元外国籍が理由の入会拒否に許容の判決 2023年04月25日
2022年5月に岐阜の愛岐カントリークラブへの入会を断られた40代男性が、元韓国籍の出自を理由に断られ精神的損害を被ったと慰謝料を求めた訴訟で、2023年4月19日違法性は認められないと原告の請求は棄却された。
男性は3世の在日韓国人だったが日本国籍を取得し入会を申し込んだが、元外国籍の枠が空かないことから「残念ながら今回はご希望に沿えません」と拒否された。男性側は出自を理由とした不当な差別を主張し慰謝料を求めていた。

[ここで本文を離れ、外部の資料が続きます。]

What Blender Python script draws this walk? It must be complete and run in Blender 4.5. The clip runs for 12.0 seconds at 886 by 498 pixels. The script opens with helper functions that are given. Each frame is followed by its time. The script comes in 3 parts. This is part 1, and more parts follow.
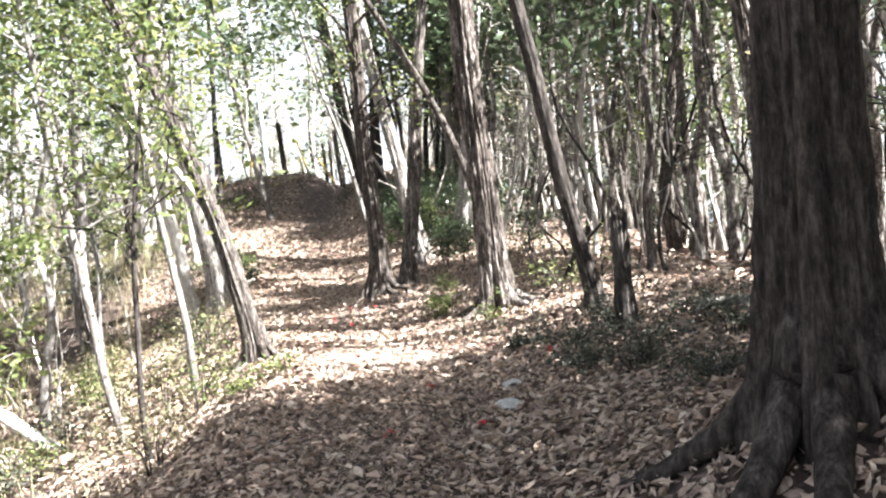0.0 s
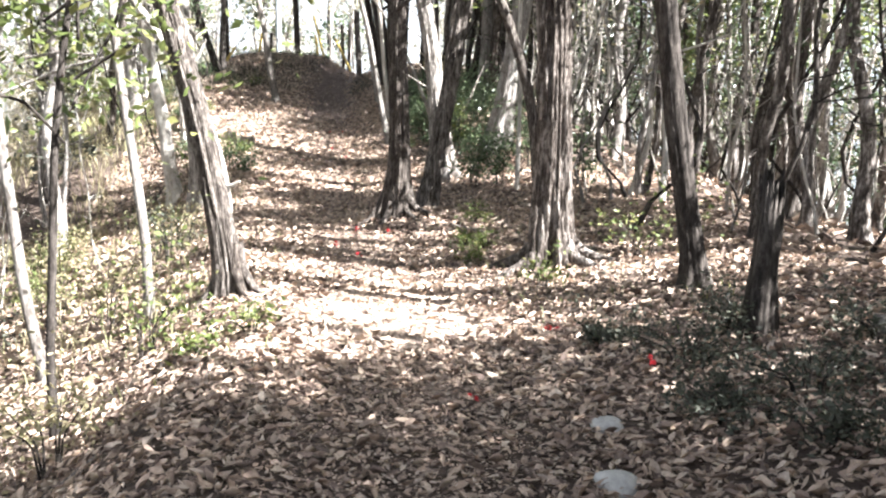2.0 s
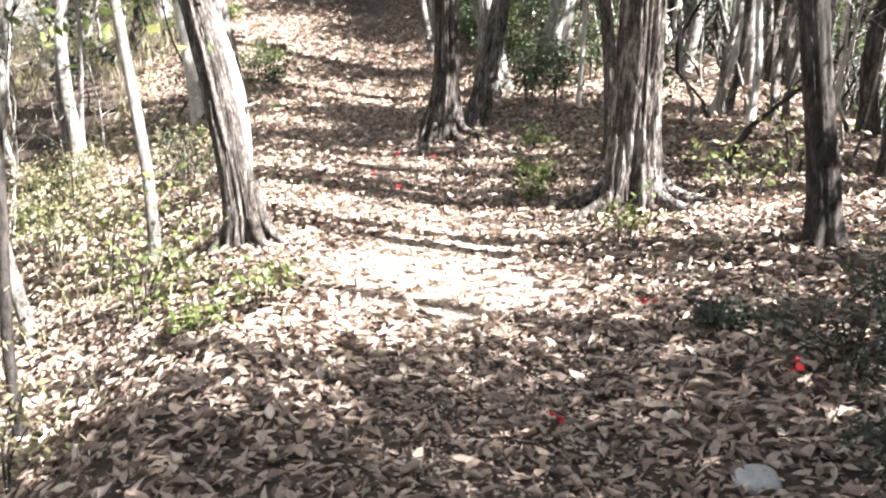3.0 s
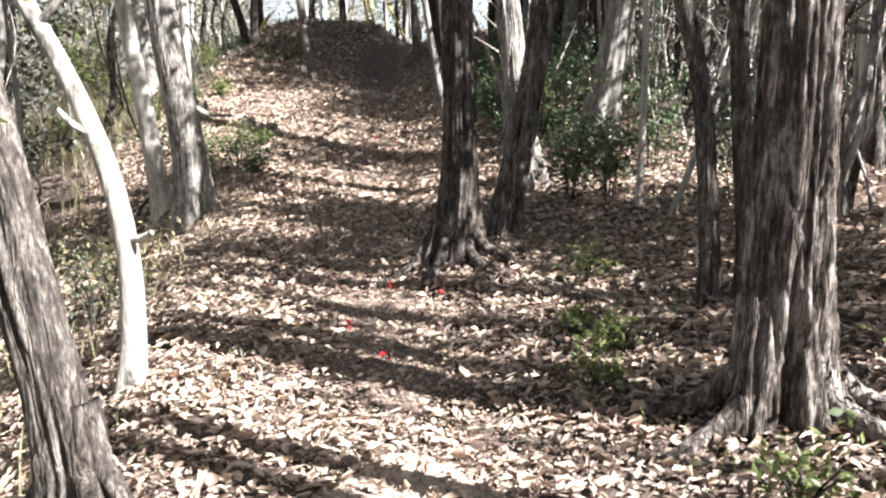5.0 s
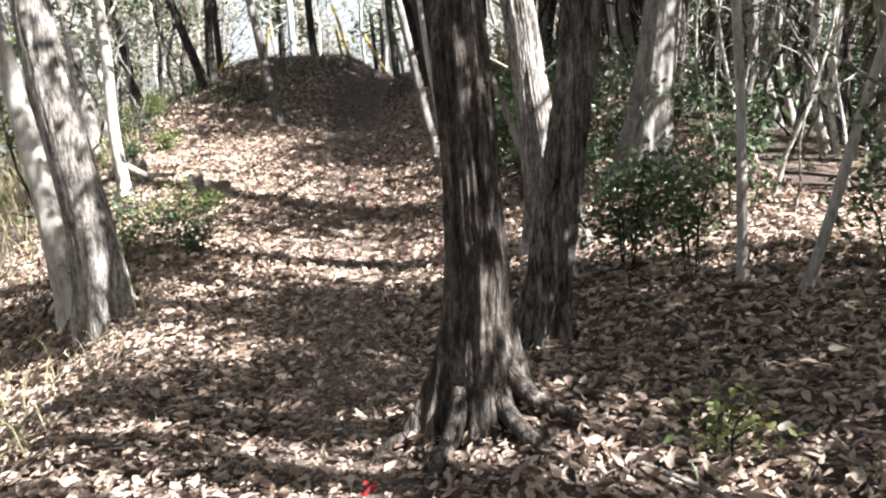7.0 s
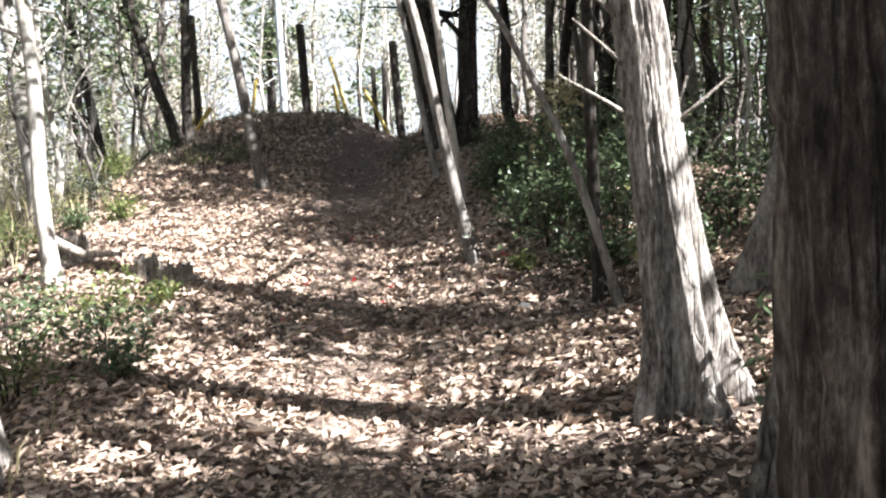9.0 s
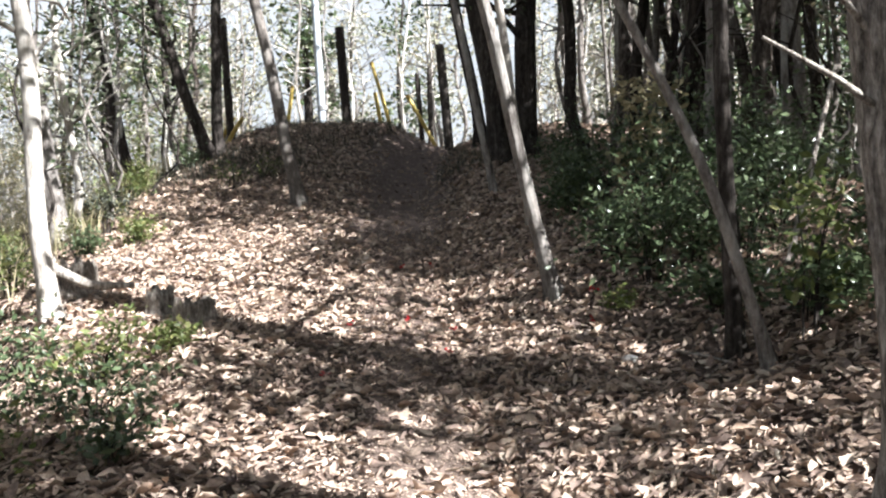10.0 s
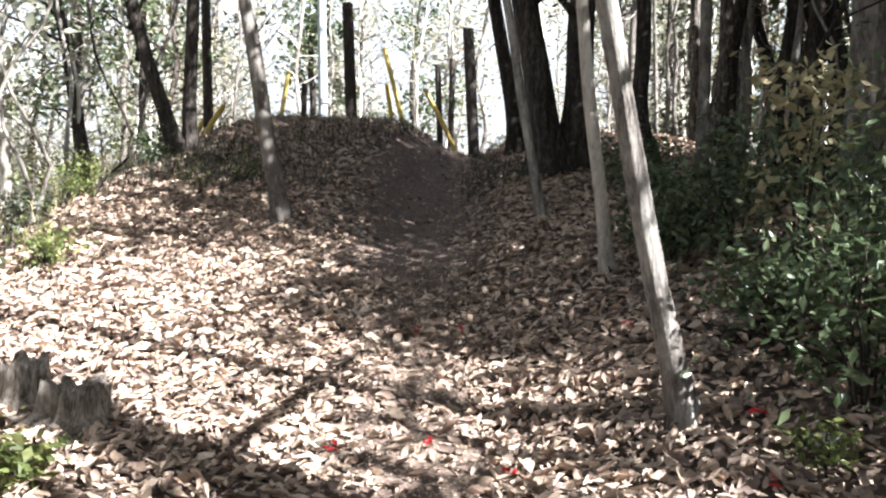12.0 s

毎日新聞では判決文から、クラブ側の「元外国籍であることが入会拒否の唯一の理由ではない」という主張を退け、入会拒否は元外国籍であることが理由だと認めたと引用。一方クラブは「会員同士の人的つながりが強い閉鎖的かつ私的な団体」だと指摘、「平等の権利への侵害の程度は憲法の趣旨に照らし、社会的に許容しうる限界をこえるとは認められない」との判決理由を報じた。

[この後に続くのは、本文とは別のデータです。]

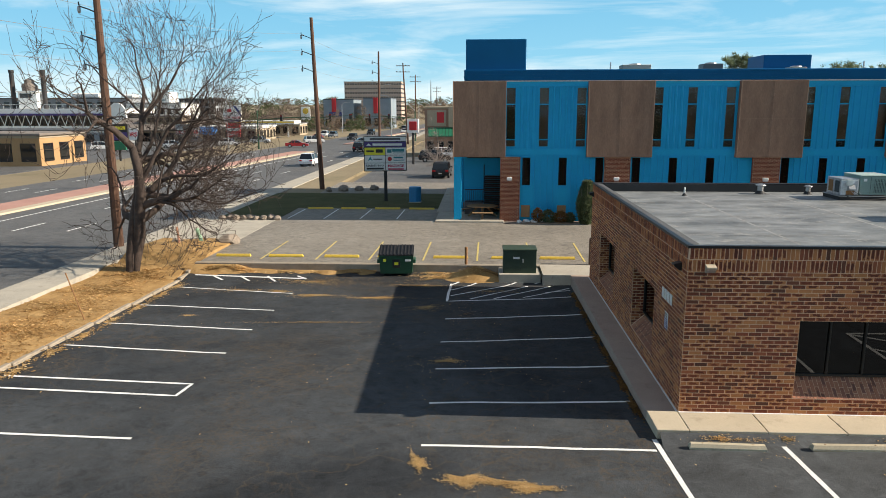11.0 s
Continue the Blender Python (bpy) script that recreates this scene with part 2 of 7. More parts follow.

中日新聞は判決文から、「会員による自主的運営が行われている閉鎖的かつ私的な団体」、「入会を認めるかの決定は理事会の裁量に委ねられている」と掲載。「憲法の規定に照らして社会的に許容しうる限度を超えるものとまでは認められない」との判決理由を掲載。また男性側代理人弁護士はの「人種差別撤廃条約に照らし違法行為とした三重県弁護士会の考えと逆の判断が下って非常に残念。日本国籍取得者の入会拒否は私的自治の許される範囲でない」とのコメントも紹介。
男性側は判決不服として控訴する方針。
2002年7月に千葉県のクラブの入会拒否判決で最高裁は、私的な団体は結社の自由から国籍制限も可とし、国籍による入会拒否は許容範囲との判断を下している。